- [DATA PROVIDED]
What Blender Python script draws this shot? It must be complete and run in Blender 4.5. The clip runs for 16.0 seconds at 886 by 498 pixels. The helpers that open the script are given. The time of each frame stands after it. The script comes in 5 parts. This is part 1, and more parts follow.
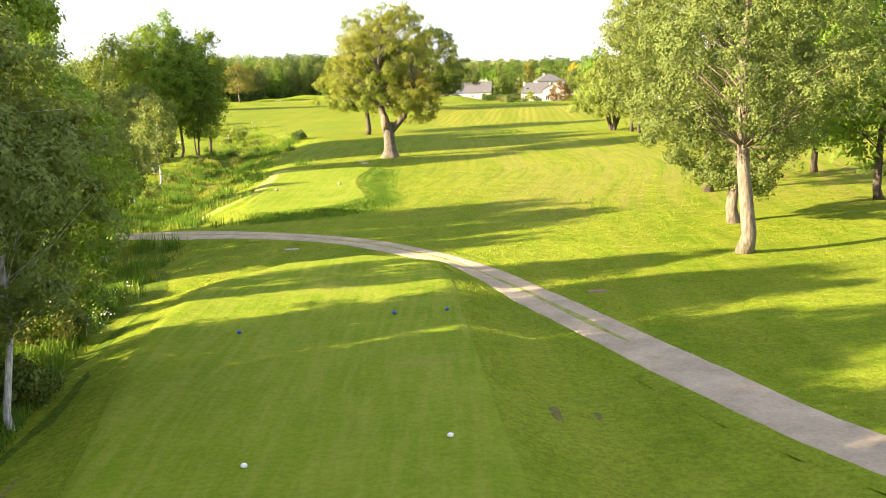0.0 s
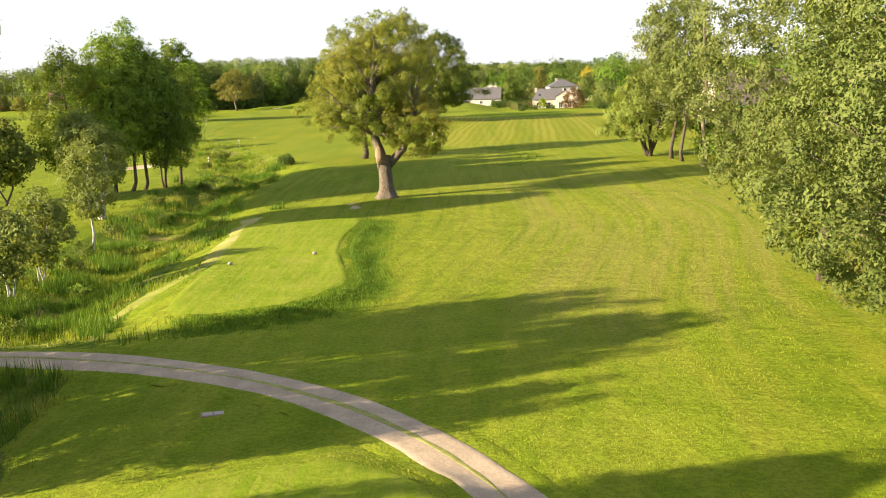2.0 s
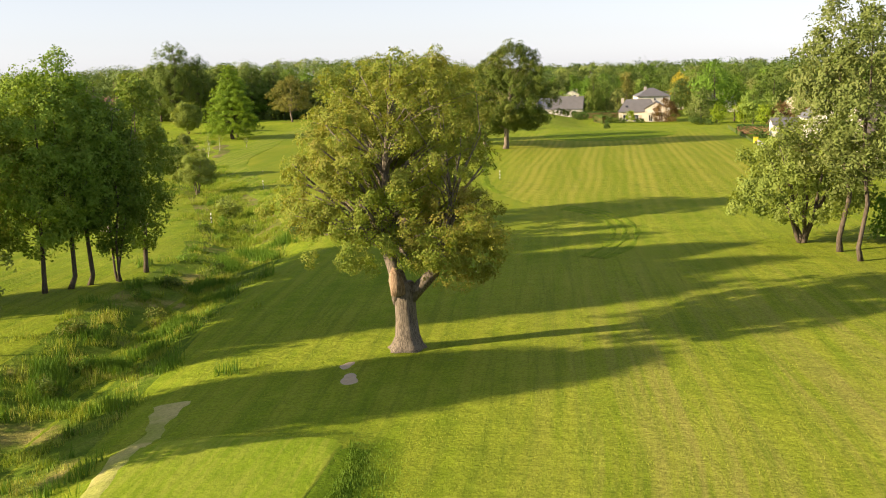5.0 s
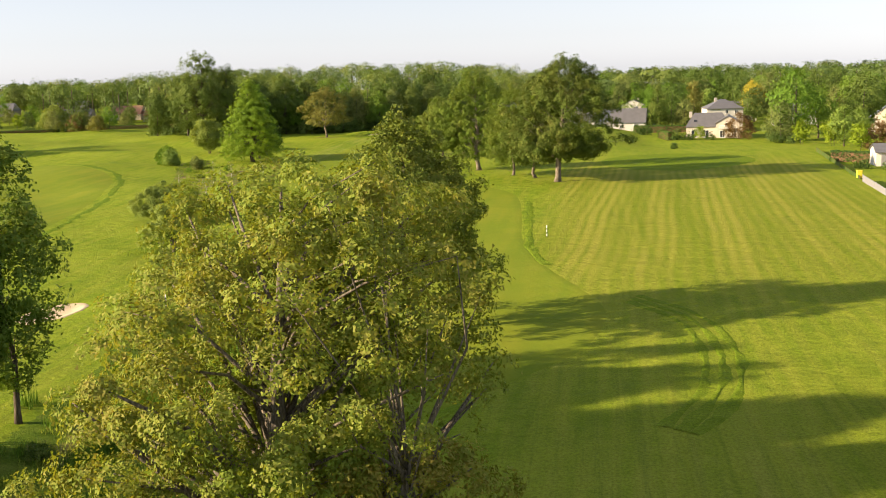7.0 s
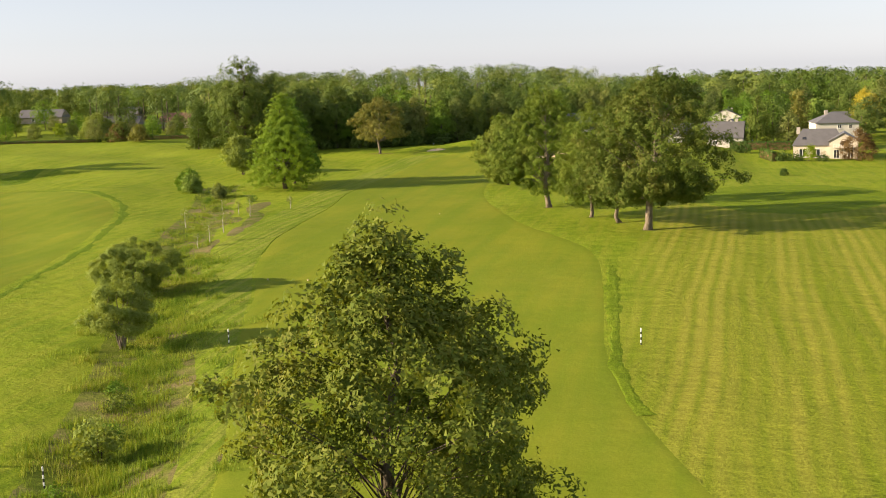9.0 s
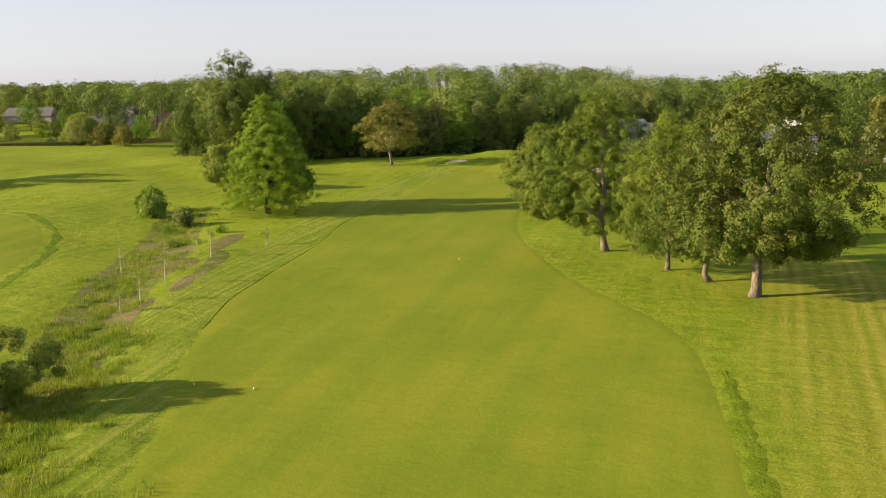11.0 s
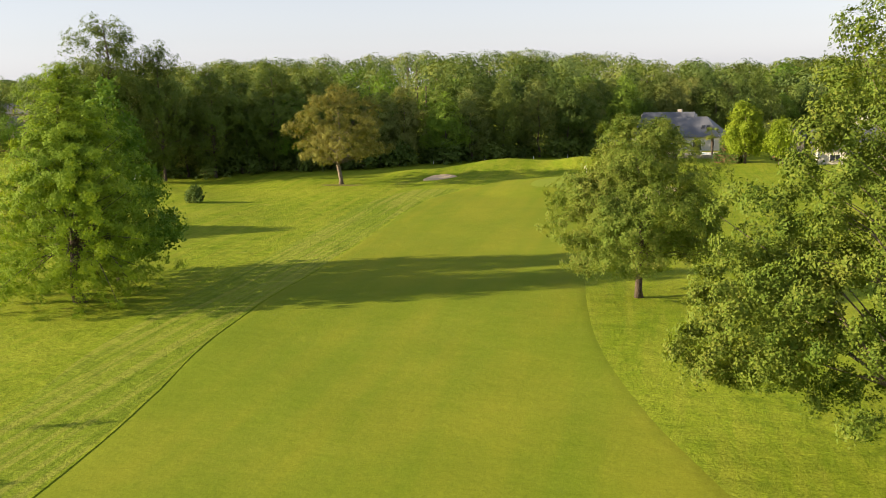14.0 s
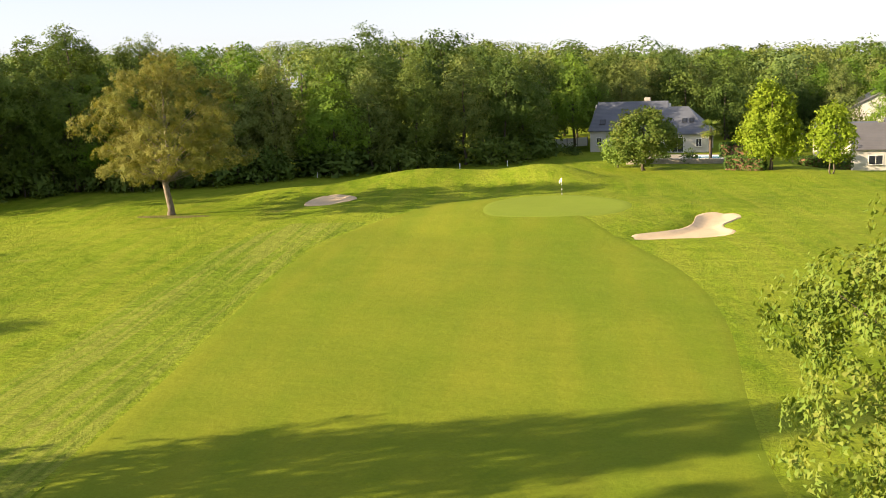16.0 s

- [TO BE DONE] Your task is an exact transcription of all the data, minus the pictures.

- [ANSWER TO THE TASK]
What Blender Python script draws this shot? It must be complete and run in Blender 4.5. The clip runs for 16.0 seconds at 886 by 498 pixels. The helpers that open the script are given. The time of each frame stands after it. The script comes in 5 parts. This is part 1, and more parts follow.
0.0 s
2.0 s
5.0 s
7.0 s
9.0 s
11.0 s
14.0 s
16.0 s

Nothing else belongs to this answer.